DATASET EXTRACT =>
start
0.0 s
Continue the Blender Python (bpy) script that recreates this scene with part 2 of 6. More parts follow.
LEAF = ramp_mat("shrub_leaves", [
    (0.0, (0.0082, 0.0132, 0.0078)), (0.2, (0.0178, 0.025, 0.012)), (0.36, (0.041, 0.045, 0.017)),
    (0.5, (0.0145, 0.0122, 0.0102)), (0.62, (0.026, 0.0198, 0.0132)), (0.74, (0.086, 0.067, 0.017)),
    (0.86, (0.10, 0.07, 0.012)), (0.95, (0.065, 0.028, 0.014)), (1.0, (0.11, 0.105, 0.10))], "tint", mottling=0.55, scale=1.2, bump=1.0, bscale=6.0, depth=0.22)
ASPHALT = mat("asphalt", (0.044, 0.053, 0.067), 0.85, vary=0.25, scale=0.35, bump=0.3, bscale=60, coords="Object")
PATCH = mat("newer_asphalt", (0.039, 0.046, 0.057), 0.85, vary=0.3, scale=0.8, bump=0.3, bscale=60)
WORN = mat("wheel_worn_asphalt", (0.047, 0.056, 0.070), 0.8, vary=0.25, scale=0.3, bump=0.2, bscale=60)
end
Write out the whole listing exactly.

FULL OUTPUT =>
0.0 s
Continue the Blender Python (bpy) script that recreates this scene with part 2 of 6. More parts follow.
LEAF = ramp_mat("shrub_leaves", [
    (0.0, (0.0082, 0.0132, 0.0078)), (0.2, (0.0178, 0.025, 0.012)), (0.36, (0.041, 0.045, 0.017)),
    (0.5, (0.0145, 0.0122, 0.0102)), (0.62, (0.026, 0.0198, 0.0132)), (0.74, (0.086, 0.067, 0.017)),
    (0.86, (0.10, 0.07, 0.012)), (0.95, (0.065, 0.028, 0.014)), (1.0, (0.11, 0.105, 0.10))], "tint", mottling=0.55, scale=1.2, bump=1.0, bscale=6.0, depth=0.22)
ASPHALT = mat("asphalt", (0.044, 0.053, 0.067), 0.85, vary=0.25, scale=0.35, bump=0.3, bscale=60, coords="Object")
PATCH = mat("newer_asphalt", (0.039, 0.046, 0.057), 0.85, vary=0.3, scale=0.8, bump=0.3, bscale=60)
WORN = mat("wheel_worn_asphalt", (0.047, 0.056, 0.070), 0.8, vary=0.25, scale=0.3, bump=0.2, bscale=60)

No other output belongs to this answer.